- Exercise task:
Write out exactly the lines of the entries below from the one holding "q.make_compatible(carried.rotation_quaternion)" to the one holding "scene.view_settings.keyframe_insert(path, frame=frame(t))", inclusive, and leave out all other lines.

**** Provided data ****

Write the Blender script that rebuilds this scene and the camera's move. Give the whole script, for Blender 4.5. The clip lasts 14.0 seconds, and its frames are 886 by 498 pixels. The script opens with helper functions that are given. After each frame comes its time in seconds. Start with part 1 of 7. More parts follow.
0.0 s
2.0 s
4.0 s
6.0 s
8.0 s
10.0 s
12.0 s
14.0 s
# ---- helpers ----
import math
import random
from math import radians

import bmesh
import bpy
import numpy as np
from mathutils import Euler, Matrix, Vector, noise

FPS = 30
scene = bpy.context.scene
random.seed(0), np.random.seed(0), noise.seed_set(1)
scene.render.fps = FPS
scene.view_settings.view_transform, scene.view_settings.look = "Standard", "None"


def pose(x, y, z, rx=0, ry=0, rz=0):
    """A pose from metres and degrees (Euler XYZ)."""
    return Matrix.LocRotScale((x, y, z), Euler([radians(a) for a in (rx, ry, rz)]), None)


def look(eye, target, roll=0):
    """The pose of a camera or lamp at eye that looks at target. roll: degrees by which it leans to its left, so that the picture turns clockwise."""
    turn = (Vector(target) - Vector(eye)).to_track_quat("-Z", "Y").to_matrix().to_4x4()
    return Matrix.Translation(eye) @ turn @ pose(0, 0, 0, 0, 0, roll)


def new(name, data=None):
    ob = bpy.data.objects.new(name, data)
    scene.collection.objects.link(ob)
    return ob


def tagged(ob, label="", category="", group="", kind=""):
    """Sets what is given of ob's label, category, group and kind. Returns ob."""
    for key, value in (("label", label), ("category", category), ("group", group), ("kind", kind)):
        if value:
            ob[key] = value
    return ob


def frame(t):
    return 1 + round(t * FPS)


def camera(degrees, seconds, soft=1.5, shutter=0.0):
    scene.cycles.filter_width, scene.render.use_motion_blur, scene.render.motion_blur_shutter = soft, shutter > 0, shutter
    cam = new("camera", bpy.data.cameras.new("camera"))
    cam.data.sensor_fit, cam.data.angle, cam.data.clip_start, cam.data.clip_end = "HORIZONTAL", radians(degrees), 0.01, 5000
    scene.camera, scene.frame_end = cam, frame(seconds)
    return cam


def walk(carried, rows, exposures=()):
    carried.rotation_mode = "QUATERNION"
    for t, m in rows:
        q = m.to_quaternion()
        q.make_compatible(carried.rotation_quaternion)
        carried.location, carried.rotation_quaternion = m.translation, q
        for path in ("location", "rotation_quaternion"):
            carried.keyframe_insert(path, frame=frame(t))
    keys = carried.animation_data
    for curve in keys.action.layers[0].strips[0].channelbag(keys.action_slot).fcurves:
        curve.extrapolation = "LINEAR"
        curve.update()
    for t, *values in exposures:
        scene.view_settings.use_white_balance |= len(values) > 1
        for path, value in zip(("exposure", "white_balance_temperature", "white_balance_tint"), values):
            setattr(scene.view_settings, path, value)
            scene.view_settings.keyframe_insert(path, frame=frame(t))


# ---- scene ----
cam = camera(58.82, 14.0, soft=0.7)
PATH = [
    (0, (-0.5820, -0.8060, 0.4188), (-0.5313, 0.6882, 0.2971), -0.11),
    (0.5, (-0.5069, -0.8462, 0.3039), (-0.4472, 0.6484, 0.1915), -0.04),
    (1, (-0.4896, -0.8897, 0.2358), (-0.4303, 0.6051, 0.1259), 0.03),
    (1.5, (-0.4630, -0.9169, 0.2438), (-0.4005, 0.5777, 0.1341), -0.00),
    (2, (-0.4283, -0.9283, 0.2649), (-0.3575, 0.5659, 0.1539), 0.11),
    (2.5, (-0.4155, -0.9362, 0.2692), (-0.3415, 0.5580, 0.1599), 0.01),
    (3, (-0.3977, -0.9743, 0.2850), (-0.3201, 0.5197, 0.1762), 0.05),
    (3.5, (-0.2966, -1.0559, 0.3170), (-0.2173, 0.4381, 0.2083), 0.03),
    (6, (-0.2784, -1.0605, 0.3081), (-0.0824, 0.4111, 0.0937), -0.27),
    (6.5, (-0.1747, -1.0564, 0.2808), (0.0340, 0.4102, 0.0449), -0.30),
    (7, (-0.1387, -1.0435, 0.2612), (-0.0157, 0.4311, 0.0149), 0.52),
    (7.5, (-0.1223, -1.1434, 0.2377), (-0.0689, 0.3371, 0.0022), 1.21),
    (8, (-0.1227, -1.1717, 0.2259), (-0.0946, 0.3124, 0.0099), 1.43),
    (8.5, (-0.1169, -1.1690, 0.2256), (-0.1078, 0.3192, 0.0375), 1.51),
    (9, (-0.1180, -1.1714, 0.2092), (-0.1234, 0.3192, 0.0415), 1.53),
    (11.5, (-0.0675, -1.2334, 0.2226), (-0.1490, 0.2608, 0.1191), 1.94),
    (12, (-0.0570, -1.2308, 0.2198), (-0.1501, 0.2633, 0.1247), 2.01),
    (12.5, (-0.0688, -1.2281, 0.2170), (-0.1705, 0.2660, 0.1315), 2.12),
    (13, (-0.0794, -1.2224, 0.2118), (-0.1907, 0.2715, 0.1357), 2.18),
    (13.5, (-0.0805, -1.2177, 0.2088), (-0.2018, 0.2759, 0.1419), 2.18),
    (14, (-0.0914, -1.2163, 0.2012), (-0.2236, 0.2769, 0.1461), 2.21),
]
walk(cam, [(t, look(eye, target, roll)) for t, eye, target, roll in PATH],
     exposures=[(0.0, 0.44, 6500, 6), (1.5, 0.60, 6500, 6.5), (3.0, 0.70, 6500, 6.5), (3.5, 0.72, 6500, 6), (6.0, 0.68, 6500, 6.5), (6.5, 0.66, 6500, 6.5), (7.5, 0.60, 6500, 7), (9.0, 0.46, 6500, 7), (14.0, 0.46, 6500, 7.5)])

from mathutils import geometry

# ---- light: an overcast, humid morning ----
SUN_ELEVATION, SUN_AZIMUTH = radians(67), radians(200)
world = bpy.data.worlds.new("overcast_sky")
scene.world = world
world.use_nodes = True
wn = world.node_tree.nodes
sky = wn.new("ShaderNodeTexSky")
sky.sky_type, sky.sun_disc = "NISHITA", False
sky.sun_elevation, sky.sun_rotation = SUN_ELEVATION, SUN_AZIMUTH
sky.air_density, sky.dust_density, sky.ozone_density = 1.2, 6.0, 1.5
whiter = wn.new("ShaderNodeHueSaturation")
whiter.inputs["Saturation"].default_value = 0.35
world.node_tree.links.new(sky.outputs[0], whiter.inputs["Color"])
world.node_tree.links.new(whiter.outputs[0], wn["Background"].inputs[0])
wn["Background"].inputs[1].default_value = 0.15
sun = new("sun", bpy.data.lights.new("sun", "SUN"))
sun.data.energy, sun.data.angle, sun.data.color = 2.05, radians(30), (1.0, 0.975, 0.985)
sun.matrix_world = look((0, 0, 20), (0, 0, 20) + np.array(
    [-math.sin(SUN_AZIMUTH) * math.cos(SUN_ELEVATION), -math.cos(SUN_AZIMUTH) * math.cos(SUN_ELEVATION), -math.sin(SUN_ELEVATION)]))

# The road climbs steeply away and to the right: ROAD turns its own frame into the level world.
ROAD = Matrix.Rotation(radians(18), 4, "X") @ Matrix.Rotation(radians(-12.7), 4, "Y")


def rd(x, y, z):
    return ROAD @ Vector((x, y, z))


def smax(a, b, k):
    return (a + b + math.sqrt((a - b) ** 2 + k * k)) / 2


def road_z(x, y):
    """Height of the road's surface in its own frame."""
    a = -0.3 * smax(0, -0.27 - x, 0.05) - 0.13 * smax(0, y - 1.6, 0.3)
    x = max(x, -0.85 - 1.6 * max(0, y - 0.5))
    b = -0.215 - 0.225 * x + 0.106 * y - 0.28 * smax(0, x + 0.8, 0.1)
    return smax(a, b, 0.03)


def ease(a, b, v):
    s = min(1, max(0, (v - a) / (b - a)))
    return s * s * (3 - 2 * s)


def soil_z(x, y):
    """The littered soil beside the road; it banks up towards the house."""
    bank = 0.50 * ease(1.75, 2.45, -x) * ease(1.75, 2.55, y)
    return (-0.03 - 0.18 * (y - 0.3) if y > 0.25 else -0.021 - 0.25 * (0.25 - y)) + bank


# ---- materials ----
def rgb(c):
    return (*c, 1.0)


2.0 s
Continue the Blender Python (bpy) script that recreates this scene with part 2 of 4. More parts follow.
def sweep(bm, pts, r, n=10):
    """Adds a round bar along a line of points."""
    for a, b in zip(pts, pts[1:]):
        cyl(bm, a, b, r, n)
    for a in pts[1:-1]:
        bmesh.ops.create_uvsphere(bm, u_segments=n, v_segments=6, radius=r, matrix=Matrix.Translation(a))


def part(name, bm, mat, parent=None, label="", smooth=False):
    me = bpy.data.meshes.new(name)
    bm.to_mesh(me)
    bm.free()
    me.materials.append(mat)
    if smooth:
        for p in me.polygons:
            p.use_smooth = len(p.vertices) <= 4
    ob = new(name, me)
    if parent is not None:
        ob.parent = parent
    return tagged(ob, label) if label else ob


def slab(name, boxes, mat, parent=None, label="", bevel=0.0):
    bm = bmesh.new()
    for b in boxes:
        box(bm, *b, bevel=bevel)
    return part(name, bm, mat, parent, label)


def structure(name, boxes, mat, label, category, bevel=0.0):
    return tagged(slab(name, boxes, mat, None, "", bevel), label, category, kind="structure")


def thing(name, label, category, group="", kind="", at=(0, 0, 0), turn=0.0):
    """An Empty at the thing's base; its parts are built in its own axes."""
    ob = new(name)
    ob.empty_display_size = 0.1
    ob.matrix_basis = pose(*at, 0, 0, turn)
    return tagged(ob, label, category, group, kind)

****

- Answer for the task:
        q.make_compatible(carried.rotation_quaternion)
        carried.location, carried.rotation_quaternion = m.translation, q
        for path in ("location", "rotation_quaternion"):
            carried.keyframe_insert(path, frame=frame(t))
    keys = carried.animation_data
    for curve in keys.action.layers[0].strips[0].channelbag(keys.action_slot).fcurves:
        curve.extrapolation = "LINEAR"
        curve.update()
    for t, *values in exposures:
        scene.view_settings.use_white_balance |= len(values) > 1
        for path, value in zip(("exposure", "white_balance_temperature", "white_balance_tint"), values):
            setattr(scene.view_settings, path, value)
            scene.view_settings.keyframe_insert(path, frame=frame(t))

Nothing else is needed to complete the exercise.